▶ [RECORDED INFORMATION]:
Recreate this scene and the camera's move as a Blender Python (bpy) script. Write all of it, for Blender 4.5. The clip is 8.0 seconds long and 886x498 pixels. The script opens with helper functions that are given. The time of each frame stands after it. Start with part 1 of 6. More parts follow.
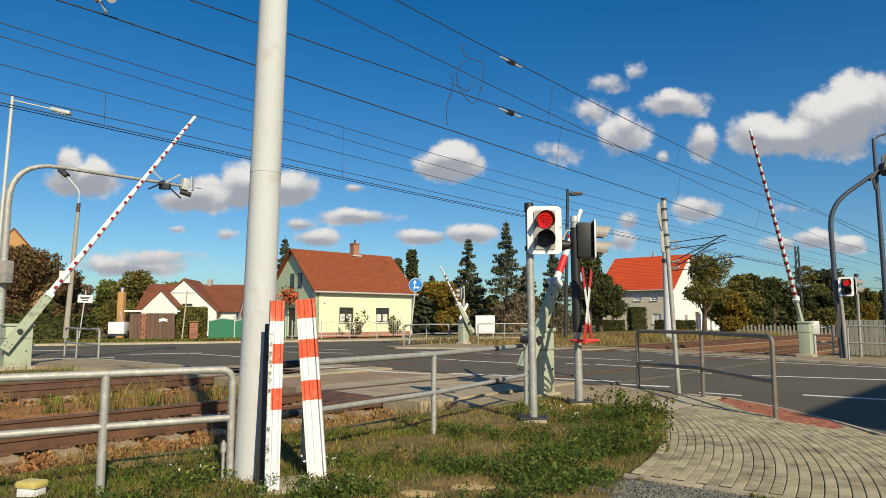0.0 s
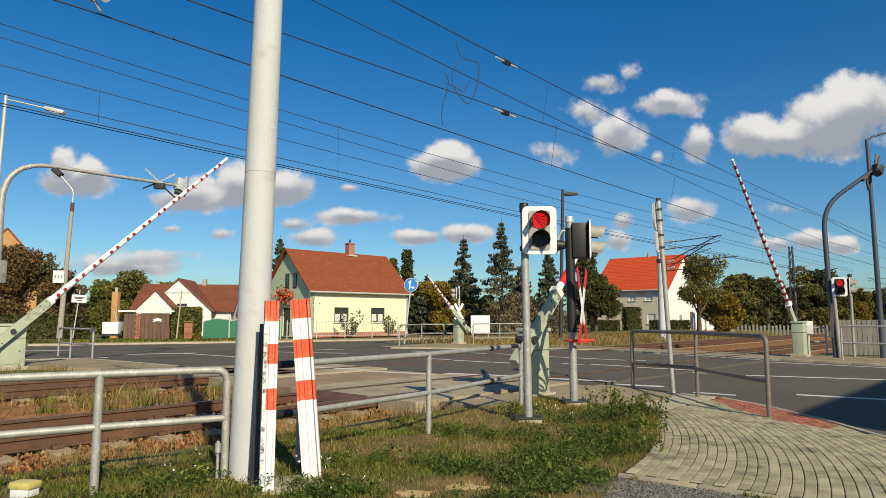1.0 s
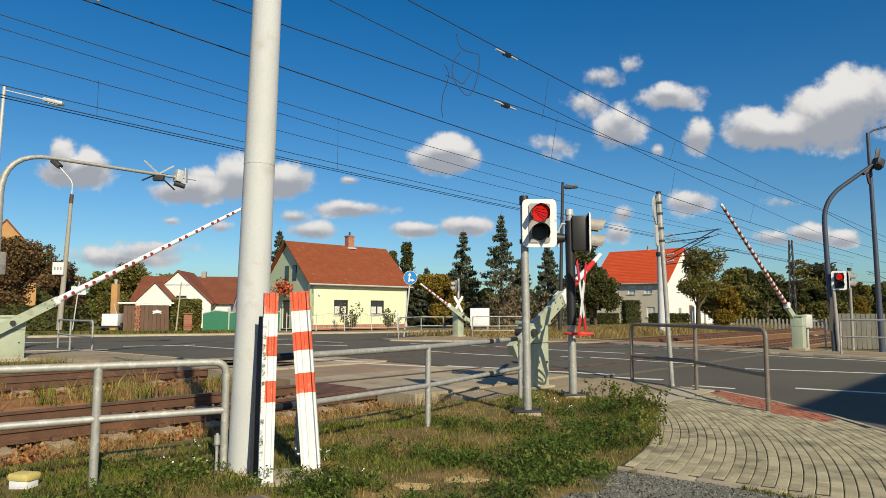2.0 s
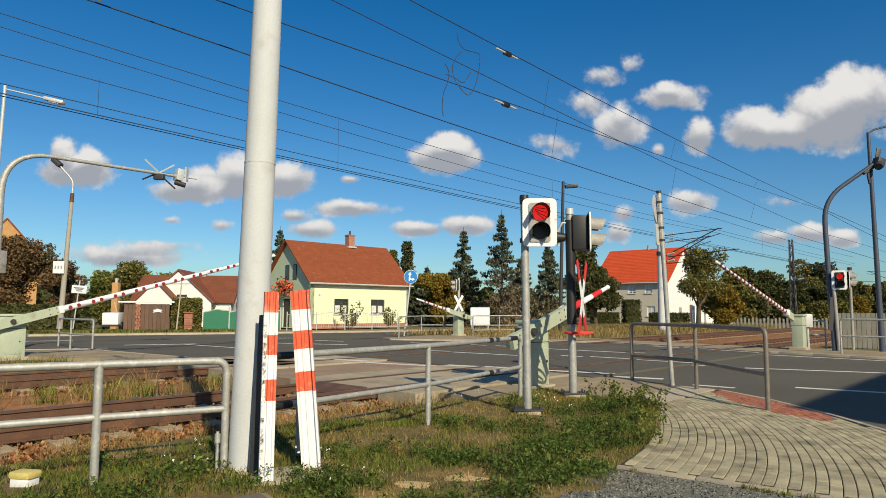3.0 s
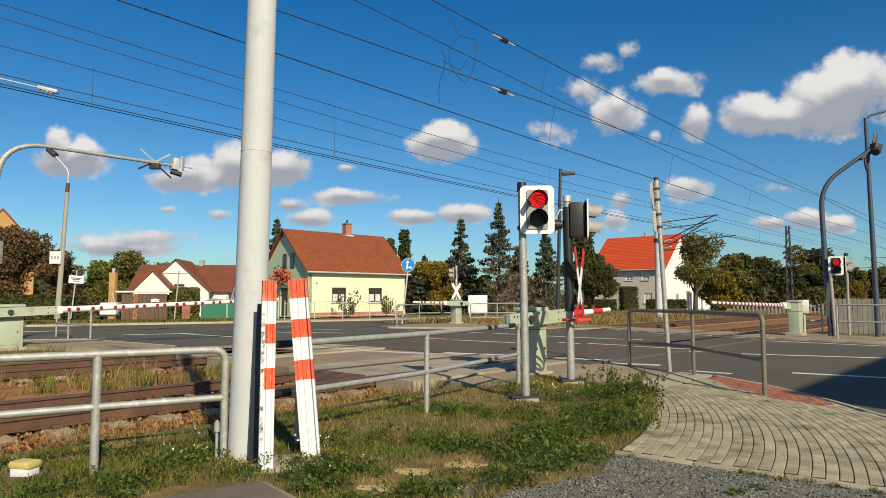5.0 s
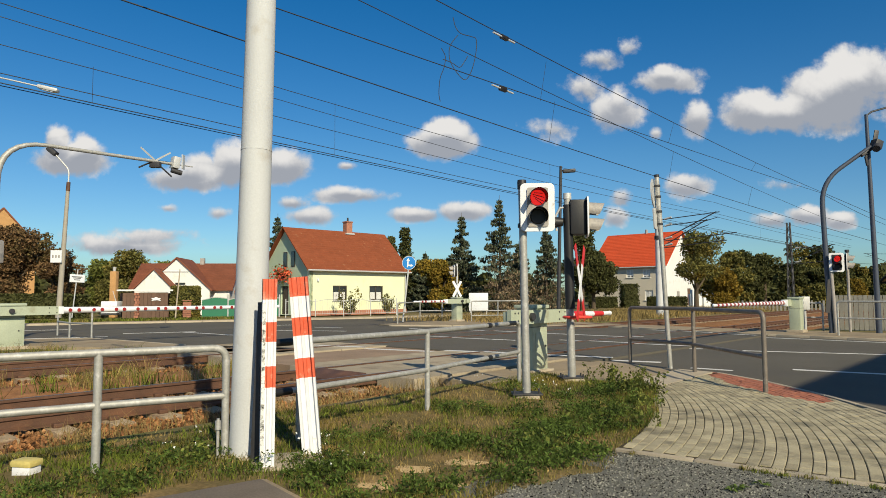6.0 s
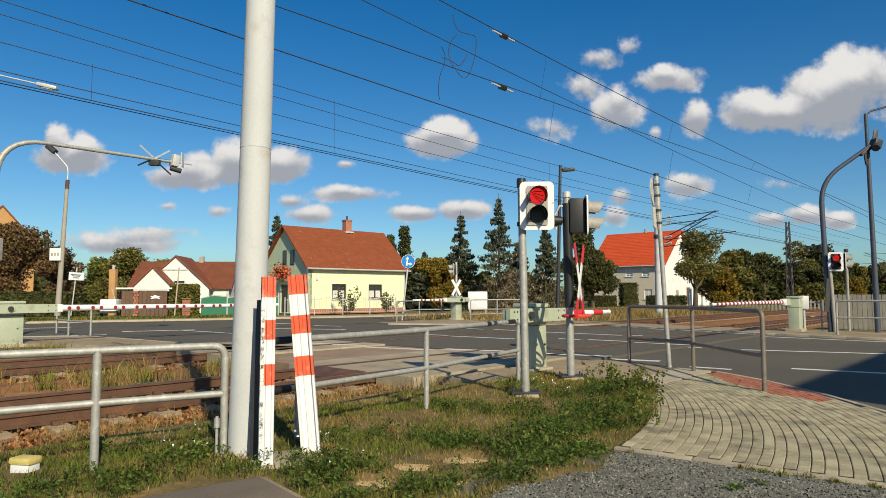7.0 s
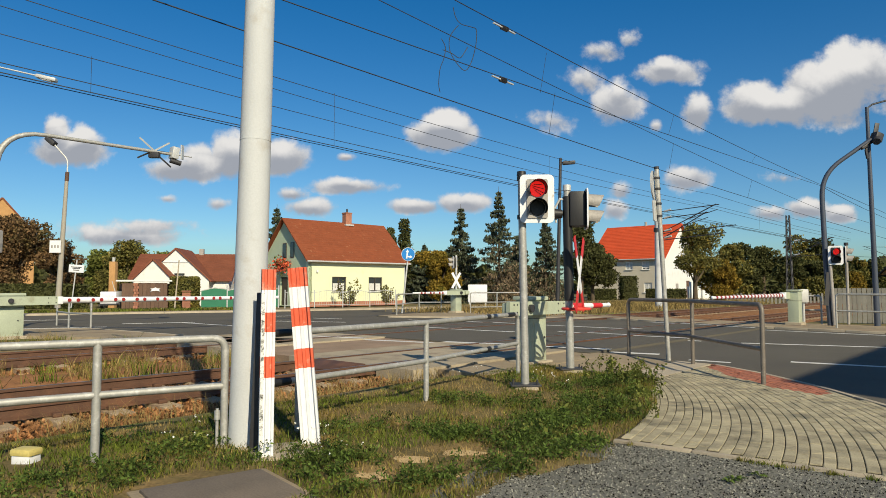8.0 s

▶ [INSTRUCTIONS TO FOLLOW]:
Set down all the data again exactly as above, pictures excluded.

▶ [SOLUTION FOR THIS EXERCISE]:
Recreate this scene and the camera's move as a Blender Python (bpy) script. Write all of it, for Blender 4.5. The clip is 8.0 seconds long and 886x498 pixels. The script opens with helper functions that are given. The time of each frame stands after it. Start with part 1 of 6. More parts follow.
0.0 s
1.0 s
2.0 s
3.0 s
5.0 s
6.0 s
7.0 s
8.0 s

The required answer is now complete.